I was the only customer in the place, sipping my mint tea and reading my first Richard Brautigan book. I sat by the window, hiding from the blazing afternoon sun. It was early September by my calendar, but these people called the month Ramadan. I was in the small town of Tetuán, Morocco and this café was my second home.
The only guy working that day was the manager and he was leaning on the outside of the bar and staring out into the street. It must have been after three o'clock because in from the street comes this little kid carrying his school case, hot and sweaty, no doubt on the way home from school. He walks up to the manager and makes the universal sign for a drink of water, raising his thumb to his mouth. The manager jerks to attention, takes a good look out at the empty street, looks over at me, then hustles the kid behind the bar and they disappear from sight. A minute or so later the kid staggers out from behind the bar, wiping the last drops from his face and he heads back into the heat to complete the journey home.
The manager then reappears, looks sheepishly at me and shrugs his shoulders and says, "What can I do? He's my cousin, he's just a child, he's thirsty."

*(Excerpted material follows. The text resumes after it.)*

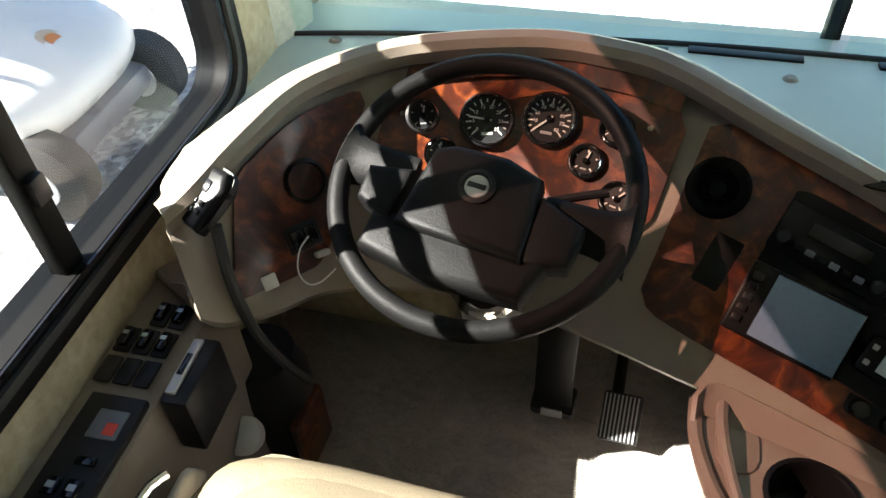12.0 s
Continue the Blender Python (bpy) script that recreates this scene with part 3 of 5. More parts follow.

I nodded commiserations and he sadly shook his head and went back to leaning on the bar, staring out at the street. And I went back to my book and my mint tea, clueless of what had just happened.
It probably was the child that threw me off. He acted like getting a glass of water was a completely natural thing to do. Throughout the whole event he looked like an innocent cherub, oblivious to the sin being committed (as was I). But the manager looked plenty worried, and that's why the story has kept with me all these years.
Back then I knew you couldn't eat during the day, but it never occurred to me that you couldn't drink during the day. For a people from the desert, how could an all-knowing divine entity come up with a plan like that? Surely every Muslim, at one time in their life, has broken this rule. This seems to me a sure-fire way to make everyone a sinner.
But the main point in all this is that you have to hide from your neighbours. Islam is not a quiet, private relationship with God. It's a public affair. Every mosque has a speaker dangling out a window blasting out the call to prayer. In this country only the deaf can escape the call to prayer. Rich young Moroccans will speak French and wear jeans, pretending to be westerners, to get around the rules of Ramadan. But everyone else is judged by how they dress, whether they stop to pray at sundown, or if they give a 6-year-old a drink of water. It's an us-or-them thing and for Arabs being a believer is a big part of who "us" is.
Religion in their society is like it was back in the 1600s in England. Then, every small town had a church with a spot in it for you. And if on Sunday your butt wasn't sitting on that spot you got a shilling fine. Back then religion wasn't optional, it was part of the country. If the king decided to change the religion then you had to change too or it was treason. Catholic priests had to leave England or they would be hung, drawn and quartered. In many countries today, believers also face the death penalty if they try to join the infidels.
So you have to feel sorry for that poor manager. Trapped in a religious bubble, modernity just out of reach. Imagine running a café in a poor country where you can't serve booze, the local women aren't allowed in, and one month a year is a guaranteed dead loss.
And it's not like he thinks his trials will get him into heaven. In Morocco they have a saying: "A good man is one who says all five prayers at their time." And you only get an expression like that if no one says all five prayers at their time. Contrary to what you see on the news these people don't believe in God any more than you or I. They know their religion was written a long time ago, but it's part of who they are and they're stuck with it.
This is not to say that God might not be right on this one. Unbridled consumerism, with its accompanying pollution, may not be good for us. But having everyone standing around staring out at the street won't work either. Somehow the Arabs have to uncouple from their religion and be more like the disbelievers, the wicked. And given that God wrote the Qur'an, it's real tough to argue against it.
In England it took a civil war and a few hundred more years of squabbles before they were able to finally beat religion out of the conversation. It looks like Egypt and Syria are heading down that path too.
Arabs always like souvenirs from the outside world, and when I left Morocco I felt bad because I had nothing to give. Over a year later, when I got home, guilt got the better of me and I mailed off a set of Canadian Football League posters to Morocco. God only knows what possessed me to do that — these guys would have known nothing about Canadian football. I don't know if the parcel arrived, but I used to picture that manager with all the team posters spread out in front of him. Dumbfounded by the whole thing.